### GIVEN REQUEST
Keep the wording of each record exactly the same when you repeat it, and leave out pictures.

### EXTRACTED RECORDS
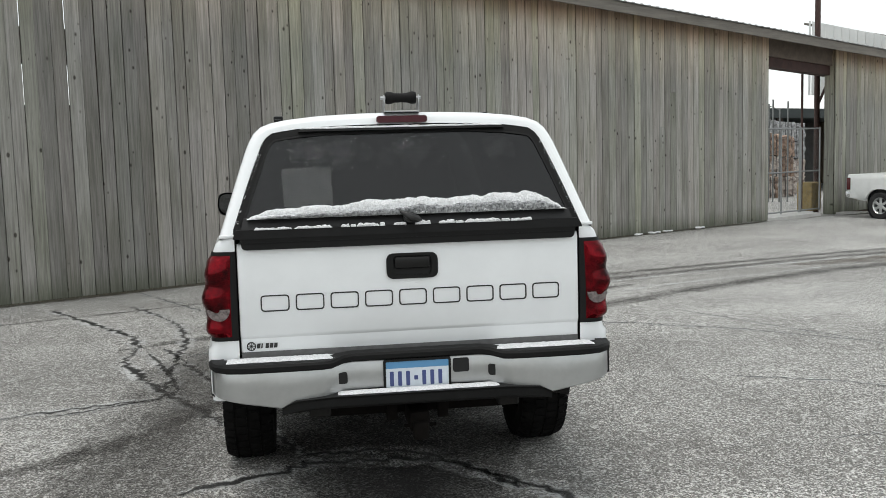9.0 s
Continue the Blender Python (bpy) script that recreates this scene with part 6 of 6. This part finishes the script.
bm = bmesh.new()
for i in range(40):
    x, y = rng.uniform(105, 150), rng.uniform(44, 74)
    g = ground_z(x, y)
    h = rng.uniform(1.6, 2.8)
    for k in range(26):
        d = Vector((rng.uniform(-1, 1), rng.uniform(-1, 1), rng.uniform(0.6, 1.4))) * h * 0.5
        tube(bm, [(x, y, g), Vector((x, y, g)) + d, Vector((x, y, g)) + d * 1.6 + Vector((rng.uniform(-0.5, 0.5), rng.uniform(-0.5, 0.5), 0.2))], [0.06, 0.04, 0.02], 3, False)
tagged(part("bare_brush", bm, TWIG, None, smooth=False), "bare grey brush and shrubs beyond the street", "shrubs", kind="stuff")

# the wall's boards, one by one -----------------------------------------------
def board_mesh(name, w, h, t=0.024, bev=0.004):
    bm = bmesh.new()
    x = w / 2
    prof = [(-x, t), (-x, bev), (-x + bev, 0), (x - bev, 0), (x, bev), (x, t)]
    lo = [bm.verts.new((a, b, 0)) for a, b in prof]
    hi = [bm.verts.new((a, b, h)) for a, b in prof]
    for k in range(5):
        bm.faces.new((lo[k], lo[k + 1], hi[k + 1], hi[k]))
    bm.faces.new((lo[5], lo[0], hi[0], hi[5]))
    bm.faces.new(hi), bm.faces.new(lo[::-1])
    me = bpy.data.meshes.new(name)
    bm.to_mesh(me)
    bm.free()
    return me


def boards(parent, at, s0, s1, eave, angle, widths, material, seed, base=0.0, gap=0.008):
    rng = random.Random(seed)
    shapes = {}
    s = s0
    while s < s1 - 0.05:
        w = min(rng.choice(widths), s1 - s)
        low = 0.0 if at is on_wall else ground_z(*at(s, 0, 0).xy)
        h = math.ceil((eave(s + w / 2) + 0.14 - low) * 20) / 20
        z0 = low + base + rng.uniform(-0.008, 0.008)
        g = gap * rng.choice((0.9, 1, 1, 1.1, 1.1))
        if at is on_wall and -1.95 < s < 1.35:
            g = rng.choice((0.0098, 0.0082, 0.004, 0.004) if s < 0.05 else (0.009, 0.004, 0.004, 0.004))
        key = (w, h, g)
        if key not in shapes:
            shapes[key] = board_mesh("board", w - g, h)
            shapes[key].materials.append(material)
        cut = rng.random()
        if at is on_wall and cut < 0.012:
            # two lengths butted one above the other
            h1 = round(1.0 + cut * 170, 1)
            for hh, zz in ((h1, z0), (round(h - h1, 2) - 0.004, z0 + h1 + 0.004)):
                kk = (w, hh, g)
                if kk not in shapes:
                    shapes[kk] = board_mesh("board", w - g, hh)
                    shapes[kk].materials.append(material)
                ob = new("board", shapes[kk])
                ob.matrix_world = Matrix.Translation(at(s + w / 2, rng.uniform(-0.006, 0.006), zz)) @ Matrix.Rotation(angle, 4, "Z")
                ob.parent = parent
            s += w
            continue
        ob = new("board", shapes[key])
        p = at(s + w / 2, rng.uniform(-0.006, 0.006), z0)
        ob.matrix_world = Matrix.Translation(p) @ Matrix.Rotation(angle, 4, "Z") @ Matrix.Rotation(radians(rng.uniform(-0.12, 0.12)), 4, "Y")
        ob.parent = parent
        s += w


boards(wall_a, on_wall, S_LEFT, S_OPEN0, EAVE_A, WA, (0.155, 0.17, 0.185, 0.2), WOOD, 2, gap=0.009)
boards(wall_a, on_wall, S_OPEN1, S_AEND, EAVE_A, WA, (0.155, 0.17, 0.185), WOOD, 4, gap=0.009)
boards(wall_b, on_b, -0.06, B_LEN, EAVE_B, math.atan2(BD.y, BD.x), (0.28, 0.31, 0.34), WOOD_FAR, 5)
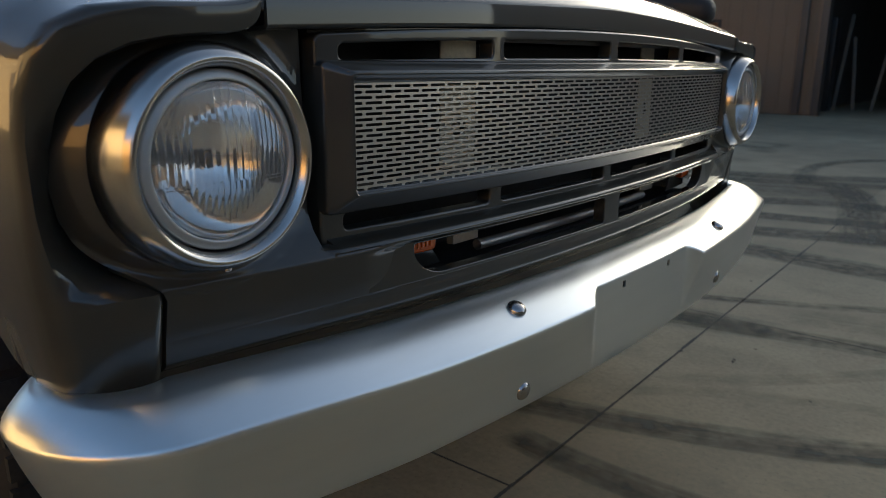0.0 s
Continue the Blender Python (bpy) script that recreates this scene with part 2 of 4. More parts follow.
def plate(outline, holes, depth, bevel=0.0, step=0.04, fold=bent, w0=0.0):
    """A flat plate with holes in (u, z), with soft edges, cut across and folded onto the bowed front."""
    cu = bpy.data.curves.new("plate", "CURVE")
    cu.dimensions, cu.fill_mode = "2D", "BOTH"
    cu.extrude, cu.bevel_depth, cu.bevel_resolution = max(depth / 2 - bevel, 0), bevel, 2
    for ring in (outline, *holes):
        sp = cu.splines.new("POLY")
        sp.points.add(len(ring) - 1)
        for p, (u, z) in zip(sp.points, ring):
            p.co = (u, z, 0, 1)
        sp.use_cyclic_u = True
    ob = bpy.data.objects.new("plate", cu)
    scene.collection.objects.link(ob)
    me = bpy.data.meshes.new_from_object(ob.evaluated_get(bpy.context.evaluated_depsgraph_get()))
    bpy.data.objects.remove(ob)
    bpy.data.curves.remove(cu)
    bm = bmesh.new()
    bm.from_mesh(me)
    bpy.data.meshes.remove(me)
    us = [p[0] for p in outline]
    u = min(us) + step
    while u < max(us) - 1e-3:
        bmesh.ops.bisect_plane(bm, geom=bm.verts[:] + bm.edges[:] + bm.faces[:], plane_co=(u, 0, 0), plane_no=(1, 0, 0), dist=1e-5)
        u += step
    bmesh.ops.remove_doubles(bm, verts=bm.verts, dist=1e-5)
    for v in bm.verts:
        v.co = fold(v.co.x, w0 + v.co.z, v.co.y)
    return bm


# ---------------------------------------------------------------- the yard
YC, XT = 1.408, -0.76                 # the truck's middle and the plane of its grille
JX, JY, SLAB = -0.968, 3.098, 4.6      # a crossing of the joints, and the slabs' size
SKEW_X, SKEW_Y = -0.0210, -0.0200      # how far the two joints run out of square

sheet = part("ground", grid([[(x, y, -0.014) for x in (-900, -60, -20, 0, 20, 60, 900)] for y in (-900, -60, -20, 0, 20, 60, 900)]), JOINT)
tagged(sheet, "flat earth and joint filler under the concrete yard", "ground", kind="structure")

# ---------------------------------------------------------------- the truck
truck = thing("pickup_truck", "dark gunmetal vintage pickup truck with satin steel bumper", "truck", pose(XT, YC, 0))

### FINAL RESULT
9.0 s
Continue the Blender Python (bpy) script that recreates this scene with part 6 of 6. This part finishes the script.
bm = bmesh.new()
for i in range(40):
    x, y = rng.uniform(105, 150), rng.uniform(44, 74)
    g = ground_z(x, y)
    h = rng.uniform(1.6, 2.8)
    for k in range(26):
        d = Vector((rng.uniform(-1, 1), rng.uniform(-1, 1), rng.uniform(0.6, 1.4))) * h * 0.5
        tube(bm, [(x, y, g), Vector((x, y, g)) + d, Vector((x, y, g)) + d * 1.6 + Vector((rng.uniform(-0.5, 0.5), rng.uniform(-0.5, 0.5), 0.2))], [0.06, 0.04, 0.02], 3, False)
tagged(part("bare_brush", bm, TWIG, None, smooth=False), "bare grey brush and shrubs beyond the street", "shrubs", kind="stuff")

# the wall's boards, one by one -----------------------------------------------
def board_mesh(name, w, h, t=0.024, bev=0.004):
    bm = bmesh.new()
    x = w / 2
    prof = [(-x, t), (-x, bev), (-x + bev, 0), (x - bev, 0), (x, bev), (x, t)]
    lo = [bm.verts.new((a, b, 0)) for a, b in prof]
    hi = [bm.verts.new((a, b, h)) for a, b in prof]
    for k in range(5):
        bm.faces.new((lo[k], lo[k + 1], hi[k + 1], hi[k]))
    bm.faces.new((lo[5], lo[0], hi[0], hi[5]))
    bm.faces.new(hi), bm.faces.new(lo[::-1])
    me = bpy.data.meshes.new(name)
    bm.to_mesh(me)
    bm.free()
    return me


def boards(parent, at, s0, s1, eave, angle, widths, material, seed, base=0.0, gap=0.008):
    rng = random.Random(seed)
    shapes = {}
    s = s0
    while s < s1 - 0.05:
        w = min(rng.choice(widths), s1 - s)
        low = 0.0 if at is on_wall else ground_z(*at(s, 0, 0).xy)
        h = math.ceil((eave(s + w / 2) + 0.14 - low) * 20) / 20
        z0 = low + base + rng.uniform(-0.008, 0.008)
        g = gap * rng.choice((0.9, 1, 1, 1.1, 1.1))
        if at is on_wall and -1.95 < s < 1.35:
            g = rng.choice((0.0098, 0.0082, 0.004, 0.004) if s < 0.05 else (0.009, 0.004, 0.004, 0.004))
        key = (w, h, g)
        if key not in shapes:
            shapes[key] = board_mesh("board", w - g, h)
            shapes[key].materials.append(material)
        cut = rng.random()
        if at is on_wall and cut < 0.012:
            # two lengths butted one above the other
            h1 = round(1.0 + cut * 170, 1)
            for hh, zz in ((h1, z0), (round(h - h1, 2) - 0.004, z0 + h1 + 0.004)):
                kk = (w, hh, g)
                if kk not in shapes:
                    shapes[kk] = board_mesh("board", w - g, hh)
                    shapes[kk].materials.append(material)
                ob = new("board", shapes[kk])
                ob.matrix_world = Matrix.Translation(at(s + w / 2, rng.uniform(-0.006, 0.006), zz)) @ Matrix.Rotation(angle, 4, "Z")
                ob.parent = parent
            s += w
            continue
        ob = new("board", shapes[key])
        p = at(s + w / 2, rng.uniform(-0.006, 0.006), z0)
        ob.matrix_world = Matrix.Translation(p) @ Matrix.Rotation(angle, 4, "Z") @ Matrix.Rotation(radians(rng.uniform(-0.12, 0.12)), 4, "Y")
        ob.parent = parent
        s += w


boards(wall_a, on_wall, S_LEFT, S_OPEN0, EAVE_A, WA, (0.155, 0.17, 0.185, 0.2), WOOD, 2, gap=0.009)
boards(wall_a, on_wall, S_OPEN1, S_AEND, EAVE_A, WA, (0.155, 0.17, 0.185), WOOD, 4, gap=0.009)
boards(wall_b, on_b, -0.06, B_LEN, EAVE_B, math.atan2(BD.y, BD.x), (0.28, 0.31, 0.34), WOOD_FAR, 5)
0.0 s
Continue the Blender Python (bpy) script that recreates this scene with part 2 of 4. More parts follow.
def plate(outline, holes, depth, bevel=0.0, step=0.04, fold=bent, w0=0.0):
    """A flat plate with holes in (u, z), with soft edges, cut across and folded onto the bowed front."""
    cu = bpy.data.curves.new("plate", "CURVE")
    cu.dimensions, cu.fill_mode = "2D", "BOTH"
    cu.extrude, cu.bevel_depth, cu.bevel_resolution = max(depth / 2 - bevel, 0), bevel, 2
    for ring in (outline, *holes):
        sp = cu.splines.new("POLY")
        sp.points.add(len(ring) - 1)
        for p, (u, z) in zip(sp.points, ring):
            p.co = (u, z, 0, 1)
        sp.use_cyclic_u = True
    ob = bpy.data.objects.new("plate", cu)
    scene.collection.objects.link(ob)
    me = bpy.data.meshes.new_from_object(ob.evaluated_get(bpy.context.evaluated_depsgraph_get()))
    bpy.data.objects.remove(ob)
    bpy.data.curves.remove(cu)
    bm = bmesh.new()
    bm.from_mesh(me)
    bpy.data.meshes.remove(me)
    us = [p[0] for p in outline]
    u = min(us) + step
    while u < max(us) - 1e-3:
        bmesh.ops.bisect_plane(bm, geom=bm.verts[:] + bm.edges[:] + bm.faces[:], plane_co=(u, 0, 0), plane_no=(1, 0, 0), dist=1e-5)
        u += step
    bmesh.ops.remove_doubles(bm, verts=bm.verts, dist=1e-5)
    for v in bm.verts:
        v.co = fold(v.co.x, w0 + v.co.z, v.co.y)
    return bm


# ---------------------------------------------------------------- the yard
YC, XT = 1.408, -0.76                 # the truck's middle and the plane of its grille
JX, JY, SLAB = -0.968, 3.098, 4.6      # a crossing of the joints, and the slabs' size
SKEW_X, SKEW_Y = -0.0210, -0.0200      # how far the two joints run out of square

sheet = part("ground", grid([[(x, y, -0.014) for x in (-900, -60, -20, 0, 20, 60, 900)] for y in (-900, -60, -20, 0, 20, 60, 900)]), JOINT)
tagged(sheet, "flat earth and joint filler under the concrete yard", "ground", kind="structure")

# ---------------------------------------------------------------- the truck
truck = thing("pickup_truck", "dark gunmetal vintage pickup truck with satin steel bumper", "truck", pose(XT, YC, 0))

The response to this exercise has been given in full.